- TASK TO COMPLETE -
Every entry that follows should be repeated exactly; drop the images.

- Scripts that build animated scenes -

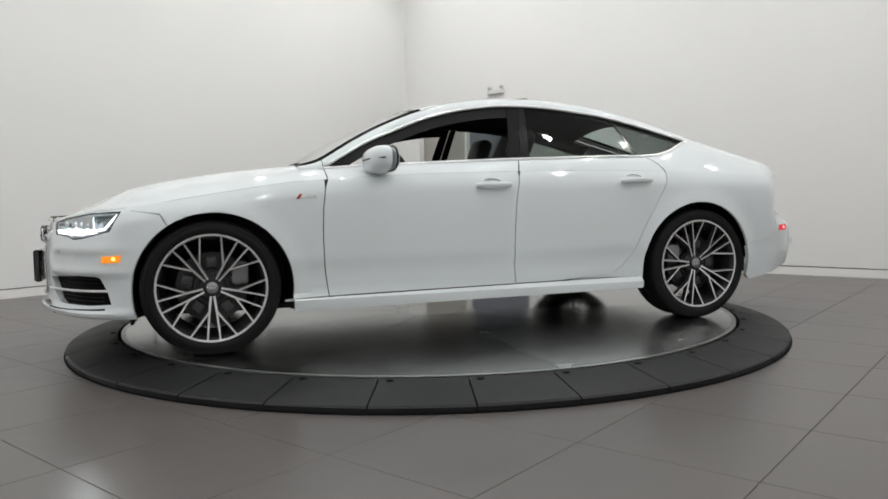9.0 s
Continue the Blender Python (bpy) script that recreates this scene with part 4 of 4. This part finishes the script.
def car_inside():
    # dark shell behind the gaps, floor pan and wheel housings
    sh = [(s, 0.215 if s < at_x(-1.6) else 0.31) for s in span(at_x(1.62), at_x(-2.08), 30)][::-1] + [(s, TOP(s) - 0.004) for s in span(at_x(1.62), at_x(-2.08), 30)]
    hole = [arch(0, 0, 360, 30)[:-1], arch(1, 0, 360, 30)[:-1]]
    pair("inner_shell", skin(sh, hole, gap=0, off=-0.017, turn_in=0, step=0.06), MATT_BLACK, CAR)
    bm = box(-1.70, 2.02, -0.62, 0.62, 0.18, 0.215, 0.01)
    box(-2.2, -1.70, -0.5, 0.5, 0.34, 0.37, 0.01, bm=bm)
    box(-1.02, 1.02, -0.84, 0.84, 0.205, 0.222, 0.006, bm=bm)
    box(1.85, 2.10, -0.70, 0.70, 0.208, 0.226, 0.006, bm=bm)
    box(2.10, 2.26, -0.48, 0.48, 0.210, 0.226, 0.006, bm=bm)
    part("floor_pan", bm, MATT_BLACK, CAR, "black underbody")
    for y in (-0.25, 0.2):
        part("exhaust_pipe", tube([(0.9, y * 0.4, 0.17), (0.2, y, 0.165), (-1.0, y, 0.165), (-1.45, y * 1.5, 0.26), (-1.7, y * 1.9, 0.36)], 0.03, n=10), DISC_STEEL, CAR, "steel exhaust pipe")
    for k, (cx, cz, r) in enumerate(WHEELS_AT):
        bm = bmesh.new()
        g = patch(bm, lambda a, y: Vector((cx + (r + 0.004) * math.cos(radians(a)), y, cz + (r + 0.004) * math.sin(radians(a)))), span(-9, 189, 24), [0.42, 0.7, 0.878])
        bm.faces.new([row[0] for row in g])
        pair("wheel_housing", bm, MATT_BLACK, CAR)
    pair("air_deflector", box(1.83, 1.85, 0.66, 0.88, 0.175, 0.26, 0.006), MATT_BLACK, CAR)
    # cabin trim
    bm = bmesh.new()
    patch(bm, lambda x, w: full(x, w, -0.03), span(0.25, -1.36, 20), span(-0.98, 0.98, 16))
    part("headliner", bm, HEADLINER, CAR, "dark headliner")
    bm = bmesh.new()
    patch(bm, lambda x, v: cab(x, v, -0.022) + Vector((0, 0, -0.004)), span(0.8, -1.5, 30), span(1.05, 1.95, 3))
    pair("pillar_trim", bm, HEADLINER, CAR)
    bm = bmesh.new()
    patch(bm, lambda x, z: Vector((x, 0.735, z)), span(0.85, -1.2, 6), [0.25, 0.6, 0.9])
    patch(bm, lambda x, k: Vector((x, 0.735 + (BELT_Y(x) - 0.03 - 0.735) * k, 0.9 + (BELT_Z(x) - 0.012 - 0.9) * k)), span(0.85, -1.2, 16), [0, 0.6, 1])
    pair("door_lining", bm, CABIN_GREY, CAR)
    part("carpet", box(-1.4, 0.9, -0.735, 0.735, 0.23, 0.26), CABIN_GREY, CAR, "dark carpet")
    part("bulkhead", box(0.93, 0.96, -0.72, 0.72, 0.22, 0.93), BLACK, CAR)
    d = part("dashboard", box(0.42, 0.95, -0.72, 0.72, 0.66, 0.945, 0.06, seg=4), CABIN_GREY, CAR, "dark grey dashboard")
    part("instrument_hood", box(0.38, 0.62, 0.2, 0.56, 0.90, 0.985, 0.035, seg=3), LEATHER, d)
    part("console", box(-0.35, 0.5, -0.13, 0.13, 0.26, 0.62, 0.03, seg=2), CABIN_GREY, d)
    wh = Vector((0.30, 0.37, 0.90))
    tilt = Matrix.Translation(wh) @ pose(0, 0, 0, 0, -66, 0)
    w = part("steering_wheel", tube([Vector((0.185 * math.cos(q), 0.185 * math.sin(q), 0)) for q in span(0, 2 * math.pi, 32)[:-1]], 0.016, True, 8), LEATHER, CAR, "black leather steering wheel", m=tilt)
    part("boss", box(-0.07, 0.07, -0.08, 0.08, -0.03, 0.02, 0.025, seg=3), CABIN_GREY, w)
    for a in (0, 180, 270):
        part("wheel_spoke", box(0.05, 0.178, -0.02, 0.02, -0.012, 0.008, 0.006), SATIN, w, m=pose(0, 0, 0, 0, 0, a))
    m = part("rear_view_mirror", box(-0.018, 0.018, -0.125, 0.125, -0.036, 0.036, 0.016, seg=3), GLOSS_BLACK, CAR, "black rear-view mirror", m=pose(0.34, 0, 1.215, 0, 12, 8))
    part("mirror_face", box(-0.0215, -0.018, -0.115, 0.115, -0.03, 0.03, 0.002), CHROME, m)
    part("mirror_stalk", tube([(0.01, 0, 0.02), (0.05, 0, 0.08)], 0.016), GLOSS_BLACK, m)
    part("shelf", box(-2.0, -1.35, -0.6, 0.6, 0.90, 0.925, 0.01), CABIN_GREY, CAR, "dark parcel shelf")
    part("cargo_wall", box(-2.15, -1.3, -0.70, 0.70, 0.37, 0.9), BLACK, CAR)

    def seat(x, y, wide, back_tilt, bench=False):
        bm = box(x - 0.25, x + 0.27, y - wide, y + wide, 0.38, 0.56, 0.05, seg=3)
        s = part("rear_bench" if bench else "front_seat", bm, LEATHER, CAR, "black leather rear bench" if bench else "black leather front seat")
        at = Matrix.Translation((x - 0.22, y, 0.5)) @ pose(0, 0, 0, 0, -back_tilt, 0)
        part("backrest", box(-0.09, 0.06, -wide, wide, 0, 0.56 if not bench else 0.5, 0.05, seg=3), LEATHER, s, m=at)
        for q in ((0,) if not bench else (-0.37, 0.37)):
            part("headrest", box(-0.07, 0.03, -0.13, 0.13, 0.585, 0.76, 0.045, seg=3) if not bench else box(-0.07, 0.03, -0.12, 0.12, 0.5, 0.62, 0.04, seg=3), LEATHER, s, m=at @ pose(0, q, 0))
            for o in (-0.05, 0.05):
                part("post", tube([(-0.02, q + o, 0.48), (-0.02, q + o, 0.62)], 0.007), SATIN, s, m=at)
    seat(-0.02, 0.37, 0.25, 20)
    seat(-0.02, -0.37, 0.25, 20)
    seat(-0.95, 0.0, 0.62, 26, True)


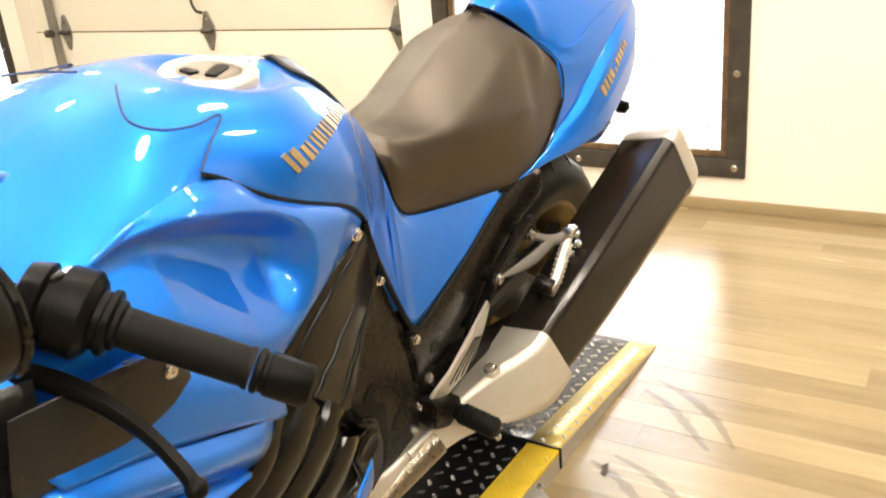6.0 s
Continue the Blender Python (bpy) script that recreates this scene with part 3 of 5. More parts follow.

- ANSWER TO THE EXERCISE -
9.0 s
Continue the Blender Python (bpy) script that recreates this scene with part 4 of 4. This part finishes the script.
def car_inside():
    # dark shell behind the gaps, floor pan and wheel housings
    sh = [(s, 0.215 if s < at_x(-1.6) else 0.31) for s in span(at_x(1.62), at_x(-2.08), 30)][::-1] + [(s, TOP(s) - 0.004) for s in span(at_x(1.62), at_x(-2.08), 30)]
    hole = [arch(0, 0, 360, 30)[:-1], arch(1, 0, 360, 30)[:-1]]
    pair("inner_shell", skin(sh, hole, gap=0, off=-0.017, turn_in=0, step=0.06), MATT_BLACK, CAR)
    bm = box(-1.70, 2.02, -0.62, 0.62, 0.18, 0.215, 0.01)
    box(-2.2, -1.70, -0.5, 0.5, 0.34, 0.37, 0.01, bm=bm)
    box(-1.02, 1.02, -0.84, 0.84, 0.205, 0.222, 0.006, bm=bm)
    box(1.85, 2.10, -0.70, 0.70, 0.208, 0.226, 0.006, bm=bm)
    box(2.10, 2.26, -0.48, 0.48, 0.210, 0.226, 0.006, bm=bm)
    part("floor_pan", bm, MATT_BLACK, CAR, "black underbody")
    for y in (-0.25, 0.2):
        part("exhaust_pipe", tube([(0.9, y * 0.4, 0.17), (0.2, y, 0.165), (-1.0, y, 0.165), (-1.45, y * 1.5, 0.26), (-1.7, y * 1.9, 0.36)], 0.03, n=10), DISC_STEEL, CAR, "steel exhaust pipe")
    for k, (cx, cz, r) in enumerate(WHEELS_AT):
        bm = bmesh.new()
        g = patch(bm, lambda a, y: Vector((cx + (r + 0.004) * math.cos(radians(a)), y, cz + (r + 0.004) * math.sin(radians(a)))), span(-9, 189, 24), [0.42, 0.7, 0.878])
        bm.faces.new([row[0] for row in g])
        pair("wheel_housing", bm, MATT_BLACK, CAR)
    pair("air_deflector", box(1.83, 1.85, 0.66, 0.88, 0.175, 0.26, 0.006), MATT_BLACK, CAR)
    # cabin trim
    bm = bmesh.new()
    patch(bm, lambda x, w: full(x, w, -0.03), span(0.25, -1.36, 20), span(-0.98, 0.98, 16))
    part("headliner", bm, HEADLINER, CAR, "dark headliner")
    bm = bmesh.new()
    patch(bm, lambda x, v: cab(x, v, -0.022) + Vector((0, 0, -0.004)), span(0.8, -1.5, 30), span(1.05, 1.95, 3))
    pair("pillar_trim", bm, HEADLINER, CAR)
    bm = bmesh.new()
    patch(bm, lambda x, z: Vector((x, 0.735, z)), span(0.85, -1.2, 6), [0.25, 0.6, 0.9])
    patch(bm, lambda x, k: Vector((x, 0.735 + (BELT_Y(x) - 0.03 - 0.735) * k, 0.9 + (BELT_Z(x) - 0.012 - 0.9) * k)), span(0.85, -1.2, 16), [0, 0.6, 1])
    pair("door_lining", bm, CABIN_GREY, CAR)
    part("carpet", box(-1.4, 0.9, -0.735, 0.735, 0.23, 0.26), CABIN_GREY, CAR, "dark carpet")
    part("bulkhead", box(0.93, 0.96, -0.72, 0.72, 0.22, 0.93), BLACK, CAR)
    d = part("dashboard", box(0.42, 0.95, -0.72, 0.72, 0.66, 0.945, 0.06, seg=4), CABIN_GREY, CAR, "dark grey dashboard")
    part("instrument_hood", box(0.38, 0.62, 0.2, 0.56, 0.90, 0.985, 0.035, seg=3), LEATHER, d)
    part("console", box(-0.35, 0.5, -0.13, 0.13, 0.26, 0.62, 0.03, seg=2), CABIN_GREY, d)
    wh = Vector((0.30, 0.37, 0.90))
    tilt = Matrix.Translation(wh) @ pose(0, 0, 0, 0, -66, 0)
    w = part("steering_wheel", tube([Vector((0.185 * math.cos(q), 0.185 * math.sin(q), 0)) for q in span(0, 2 * math.pi, 32)[:-1]], 0.016, True, 8), LEATHER, CAR, "black leather steering wheel", m=tilt)
    part("boss", box(-0.07, 0.07, -0.08, 0.08, -0.03, 0.02, 0.025, seg=3), CABIN_GREY, w)
    for a in (0, 180, 270):
        part("wheel_spoke", box(0.05, 0.178, -0.02, 0.02, -0.012, 0.008, 0.006), SATIN, w, m=pose(0, 0, 0, 0, 0, a))
    m = part("rear_view_mirror", box(-0.018, 0.018, -0.125, 0.125, -0.036, 0.036, 0.016, seg=3), GLOSS_BLACK, CAR, "black rear-view mirror", m=pose(0.34, 0, 1.215, 0, 12, 8))
    part("mirror_face", box(-0.0215, -0.018, -0.115, 0.115, -0.03, 0.03, 0.002), CHROME, m)
    part("mirror_stalk", tube([(0.01, 0, 0.02), (0.05, 0, 0.08)], 0.016), GLOSS_BLACK, m)
    part("shelf", box(-2.0, -1.35, -0.6, 0.6, 0.90, 0.925, 0.01), CABIN_GREY, CAR, "dark parcel shelf")
    part("cargo_wall", box(-2.15, -1.3, -0.70, 0.70, 0.37, 0.9), BLACK, CAR)

    def seat(x, y, wide, back_tilt, bench=False):
        bm = box(x - 0.25, x + 0.27, y - wide, y + wide, 0.38, 0.56, 0.05, seg=3)
        s = part("rear_bench" if bench else "front_seat", bm, LEATHER, CAR, "black leather rear bench" if bench else "black leather front seat")
        at = Matrix.Translation((x - 0.22, y, 0.5)) @ pose(0, 0, 0, 0, -back_tilt, 0)
        part("backrest", box(-0.09, 0.06, -wide, wide, 0, 0.56 if not bench else 0.5, 0.05, seg=3), LEATHER, s, m=at)
        for q in ((0,) if not bench else (-0.37, 0.37)):
            part("headrest", box(-0.07, 0.03, -0.13, 0.13, 0.585, 0.76, 0.045, seg=3) if not bench else box(-0.07, 0.03, -0.12, 0.12, 0.5, 0.62, 0.04, seg=3), LEATHER, s, m=at @ pose(0, q, 0))
            for o in (-0.05, 0.05):
                part("post", tube([(-0.02, q + o, 0.48), (-0.02, q + o, 0.62)], 0.007), SATIN, s, m=at)
    seat(-0.02, 0.37, 0.25, 20)
    seat(-0.02, -0.37, 0.25, 20)
    seat(-0.95, 0.0, 0.62, 26, True)


6.0 s
Continue the Blender Python (bpy) script that recreates this scene with part 3 of 5. More parts follow.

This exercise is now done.